Non conosco gli atti (ovviamente) né sono nel pieno di una mia attività professionale e scientifica che mi autorizzi a dispensare lezioni di diritto anche in questo rigoglio di asinità, ma, ad esempio, la contestazione della “associazione a delinquere” alle persone coinvolte (e a quelle coinvolgibili) dell’affare dello stadio risponde più a una convinzione politica di fondo che a una chiara visione della norma penale. Proprio perché è relativa “all’affare stadio”. Non basta che sussista una pur vasta e ben intrecciata concorrenza di reati plurimi (di corruzione). Per aversi “associazione a delinquere” occorre che il vincolo associativo, l’“affectio societatis” siano relativi a una serie indeterminata di reati. Se questi sono tutti “strumentali” per un affare specifico con la Pubblica amministrazione, parlare di “associazione a delinquere” è, a dir poco, erroneo e allarmante.

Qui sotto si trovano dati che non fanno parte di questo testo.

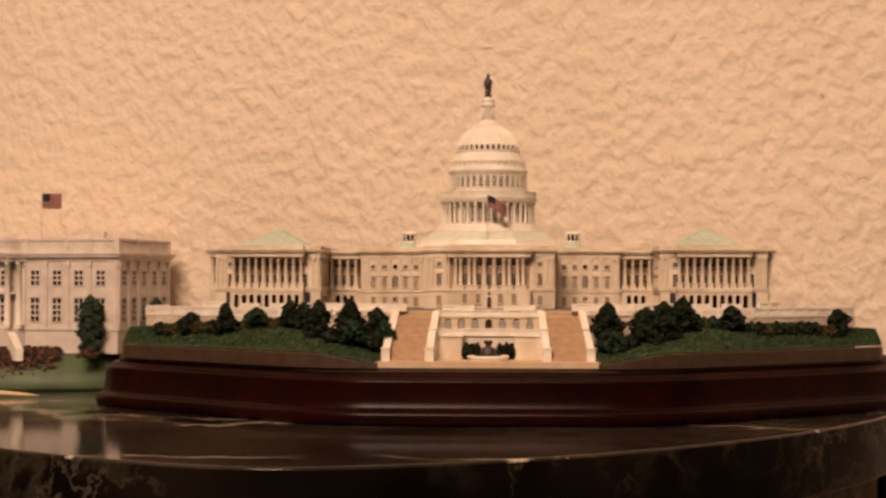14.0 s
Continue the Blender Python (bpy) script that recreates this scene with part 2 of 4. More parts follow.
# ---- console table with marble top ----
SLAB_X, SLAB_Y = -78, 75


def half_oval(inset, n=150):
    """Outline of the rounded top: fuller to the east, a softer curve to the west, cut off at the wall."""
    pts = []
    for i in range(n + 1):
        a = math.radians(122 + 296 * i / n)
        c, s = math.cos(a), math.sin(a)
        p = 1.48 if c < 0 else 1.6
        if s > 0:
            p = 2.2
        r = (abs(c) ** p + abs(s) ** p) ** (-1 / p)
        x = SLAB_X + ((304 if c < 0 else 312) - inset) * c * r
        pts.append((x, min(wall_line(x) - 2, SLAB_Y + (325 - inset if s < 0 else 230) * s * r)))
    return pts


def sweep(bm, rows, outline, smooth=False):
    """Outlines at several heights joined to one moulded body; rows of (inset, z)."""
    rings = [[bm.verts.new((x * MM, y * MM, z * MM)) for x, y in outline(i)] for i, z in rows]
    k = len(rings[0])
    for a, b in zip(rings, rings[1:]):
        for i in range(k):
            bm.faces.new((a[i], a[(i + 1) % k], b[(i + 1) % k], b[i])).smooth = smooth
    bm.faces.new(rings[-1])
    bm.faces.new(rings[0][::-1])


table = empty("console_table", pose(0, 0, TABLE), "half-round console table with dark veined marble top against the wall", "table")
bm = bmesh.new()
sweep(bm, [(2.4, -30), (0.8, -29.2), (0, -28.2), (0, -1.2), (0.12, -0.7), (0.4, -0.3), (0.8, -0.08), (1.3, 0)], half_oval, True)
# vertical band gets the copy with shade painted in
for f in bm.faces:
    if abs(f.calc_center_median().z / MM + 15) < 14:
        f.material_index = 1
part("tabletop", bm, [MARBLE, MARBLE_EDGE_SHADED], table, "polished dark marble with pale veins")
bm = bmesh.new()
sweep(bm, [(60, -798), (60, -45), (57, -42), (57, -30.5)], half_oval)
part("cabinet_body", bm, CABINET, table, "black-brown wooden body in shadow")
bm = bmesh.new()
lathe(bm, [(17, -798), (17, -780), (13.5, -770), (13.5, -60), (15.5, -52), (15.5, -31)], 28)
leg = mesh_of("leg", bm, LEG_WOOD)
part("leg", leg, None, table, "turned brown wooden leg", mm(-341, 80, 0))
bm = bmesh.new()
lathe(bm, [(6, -798), (6, -790), (3, -786), (3, -36), (5, -34), (5, -31)], 14)
part("leg", bm, CABINET, table, "thin black metal leg", mm(222, 70, 0))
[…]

Di tutta la vicenda e in particolare della posizione della Raggi, estranea ai reati, ma non agli aspetti squalificanti dell’imbroglio, il fatto più grave è proprio la giustificazione che la poveretta ha addotto: “Me lo hanno imposto”. È la logica della politica, della cattiva politica. Benedetto Croce scriveva che l’uomo politico “onesto” è quello che fa buona politica e buona amministrazione e governa bene. Non rifarò il discorso del “partito degli onesti”. Ma aggiungerò che la cultura “telematica”, la negazione della necessità delle professionalità della politica e della Pubblica amministrazione, mentre sono espressioni di cattiva (e ipocrita) politica, sono fornite di disonestà, di corruzione. Detto tutto questo non posso certamente farmi delle illusioni. Spero che gli altri possano vedere qualcosa di meglio. E sappiano farlo.

E intanto aggiungo alle considerazioni di Giuliano Ferrara e a quelle su quanto da lui sostenuto, dei giudizi sulle parti politiche per il loro essere e per il loro fare, che assai facilmente ci si trova di fronte a panorami non diversi e a dover emettere giudizi non diversi. In parola povere, anzi poverissime, ogni limone alla fine dà il succo che ha in sé oppure: non si cava il sangue dalle rape.